The tradition may also have been influenced by Scandinavian settlers during the Viking invasions of the 8th to 10th centuries though it is usually attributed to the "Christianising" of old pagan festivals by saints to ease the transition and promote conversion.Various associated legends exist, such as a wren being responsible for betraying Irish soldiers who fought the Viking invaders by beating its wings on their shields, in the late 1st and early 2nd millennia, and for betraying the Christian martyr Saint Stephen, after whom the day is named. This mythological association with treachery is a possible reason the bird was hunted by wrenboys on St. Stephen's Day, or why a pagan sacrificial tradition was continued into Christian times. Despite the abandonment of killing the wren, devoted wrenboys continue to ensure that the Gaelic tradition of celebrating the wren continues, although it is no longer widespread.

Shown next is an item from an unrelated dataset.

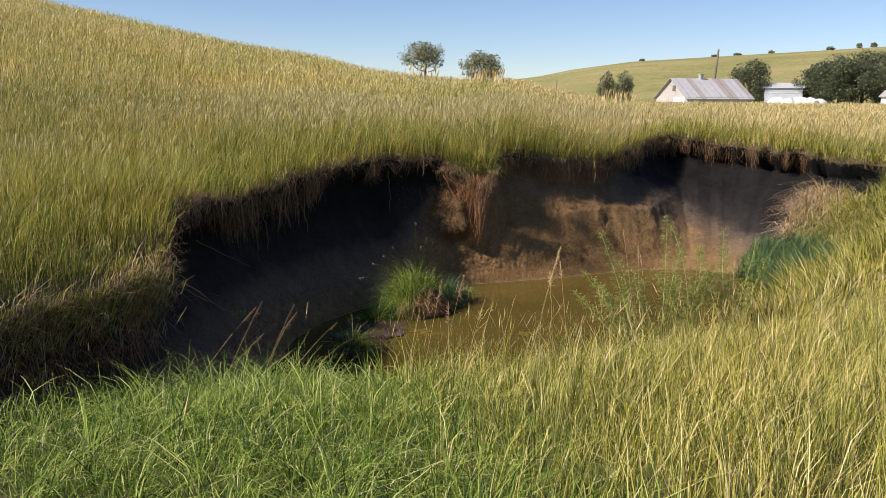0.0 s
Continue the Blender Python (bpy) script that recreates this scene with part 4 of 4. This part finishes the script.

The custom was probably historically performed in England. It has been revived in Suffolk by Pete Jennings and the Old Glory Molly Dancers and has been performed in the village of Middleton every Boxing Day evening since 1994.
Similar traditions of hunting the wren have been performed in Pembrokeshire, Wales on Twelfth Day (6 January).
A tradition of Hunting the Wren happens on the Isle of Mann every St Stephen's Day (26 December) at various locations around the Island. This is a circle dance, music and song, taken around the streets. A stuffed wren or substitute is placed at the centre of a tall hooped pole decorated with ribbons and greenery. Then a lively circle dance takes place around it, to live musicians playing the tune, and from time to time the song is sung. The words of the song on the Island are similar to the Dublin variation and the North Wales version.
In Galicia, Spain, the Caceria del rey Charlo (Chase of King Charles) was performed. The inhabitants of Vilanova de Lourenza would chase down a wren and, after tying it to a pole, would parade it and show it to the abbot of the local monastery, who would then offer them food and drink and appoint two leaders of the local town council out of the four candidates proposed by townsmen. This tradition has been recorded since the 16th century. The sources are somewhat misleading about the day, since they call it "New Year's Day" but might mean "The day after Christmas", which was regarded then as the end of the year.
A similar tradition is performed on the first Sunday of December in parts of Southern France, including Carcassonne. James George Frazer describes in his The Golden Bough a wren-hunting ritual in Carcassonne. The Fête du Roi de l'Oiseau, first recorded in 1524 at Puy-en-Velay, is still active.
In 1955 Liam Clancy recorded "The Wran Song" ("The Wren Song"), which was sung in Ireland by wrenboys. In 1972 Steeleye Span recorded "The King" on Please to See the King, which also reflects the tradition. They made another version, "The Cutty Wren", on their album Time. "Hunting the Wren" is on John Kirkpatrick's album Wassail!. The Chieftains made a collection of wrenboy tunes on The Bells of Dublin. In the song "The Boys of Barr na Sráide", which is based on a poem by Sigerson Clifford, the wren hunt is also prominent. Lankum's 2019 album The Livelong Day includes a track called "Hunting the Wren" that references several of the legends and practices connected with Wren Day.
"The Wren [Wran] Song" is also on the Clancy Brothers and Tommy Makem's 1995 album Ain't It Grand Boys: A Collection of Unissued Gems, as the last song in "Children's Medley". The spoken introduction tells how as boys they would go out on Christmas Day and kill a wren, and on the next day, St. Stephen's Day, they would go from house to house singing this song and asking for money "to bury the wren".